The challenge begins when those individual successes remain exactly that: individual. Marketing adopts one set of tools, Product develops another way of working, IT evaluates platforms, Legal drafts policies, and HR designs training. Every initiative is sensible in isolation, yet together they rarely form a coherent organizational capability. Instead of building on each other's successes, teams optimize locally, creating fragmentation rather than maturity. Personally, I'd like to see more Opportunity Framing throughout the entire Value Streams or Product Lines than these localized initiatives.

Capability beats enthusiasm

Almost every executive team is enthusiastic about AI. Innovation workshops are organized, hackathons generate promising prototypes, and new tools appear faster than most organizations can evaluate them. Yet despite all this activity, many leaders struggle to point to structural changes in how the organization creates value. Man, I wish Discovery and Validation were emphasized over Delivery. But that's a blog in and by itself.

The difference lies in capability. Enthusiasm fuels experimentation, but capability allows organizations to repeat success. Mature organizations don't simply encourage employees to use AI; they create the conditions that enable good decisions to happen consistently. People understand the objectives behind AI investments, know who owns critical decisions, trust the available data, work within practical guardrails and measure success using common business outcomes. None of these are technical capabilities. They are organizational ones.

Maturity is visible in everyday decisions

Organizational maturity isn't revealed by the sophistication of an AI model or the number of licenses purchased. It's revealed in the quality and consistency of everyday decisions. When someone proposes a new AI feature, does everyone understand how it should be evaluated? When a business unit wants to purchase another AI platform, is there a straightforward decision process? When Legal raises concerns about privacy or compliance, do projects grind to a halt, or do teams already know how those issues should be addressed?

These moments rarely appear on executive dashboards, yet they determine whether AI becomes a scalable capability or remains a collection of isolated successes. Mature organizations make these decisions almost routinely because they have invested in the operating model surrounding the technology, not just the technology itself.

AI maturity is a team sport

One of the most persistent misconceptions is that AI maturity can be achieved by hiring a handful of specialists. Expertise certainly helps, but organizational maturity doesn't reside in a small team. It emerges when leadership, product, engineering, data, legal, HR and operations all understand their role in creating value with AI. Each function contributes a different capability, and if one part of that system struggles, the organization as a whole slows down.

That's why maturity is best viewed as an organizational characteristic rather than an individual skill. It isn't defined by the smartest AI engineers or the most enthusiastic early adopters. It's defined by how well the entire organization works together to make consistently good decisions.

A simple maturity check

I've been working with organizations where the question (and even the target!) is essentially "How much AI are we using?" Consider asking questions that reveal how your organization operates.
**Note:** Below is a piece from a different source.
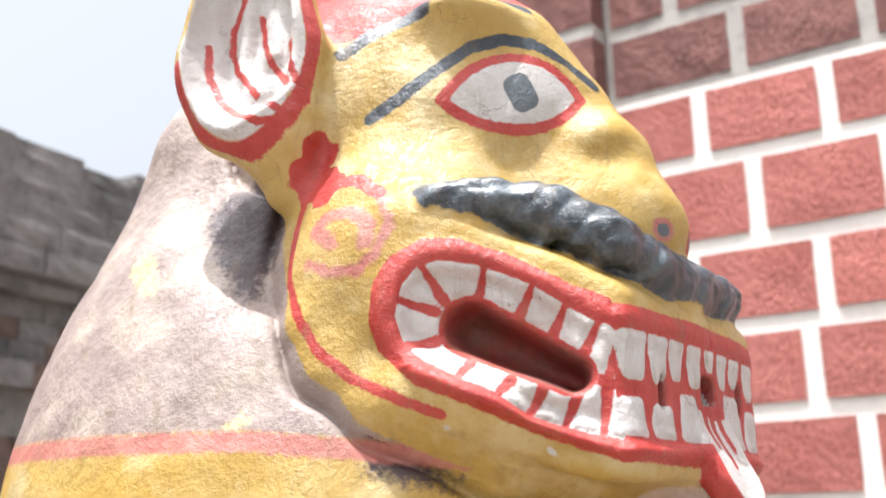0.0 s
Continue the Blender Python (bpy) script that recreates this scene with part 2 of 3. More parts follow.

  • Can our teams explain why we're investing in AI?
  • Are successful experiments easy to repeat elsewhere?
  • Do people understand the guardrails within which they can innovate?
  • Are AI decisions made consistently across departments?
  • Can we demonstrate business value instead of isolated productivity gains?

If answering these questions requires lengthy discussions, you're probably still in the adoption phase. That's not unusual. Most organizations are. The important step is recognizing that widespread AI use and organizational AI maturity are two very different things.

Looking beyond adoption

Adoption is highly visible. People discover new tools, productivity improves, and success stories spread quickly throughout the organization. AI maturity is much less apparent. It appears in consistent decision-making, shared ways of working, and the ability to transform isolated experiments into repeatable organizational capability.

In the years ahead, access to AI technology will become increasingly commoditized. Organizational maturity won't. The companies that create lasting competitive advantage won't necessarily be those with the most AI tools, but those that have learned how to embed AI into the way the business operates. That's a capability competitors will find much harder to replicate.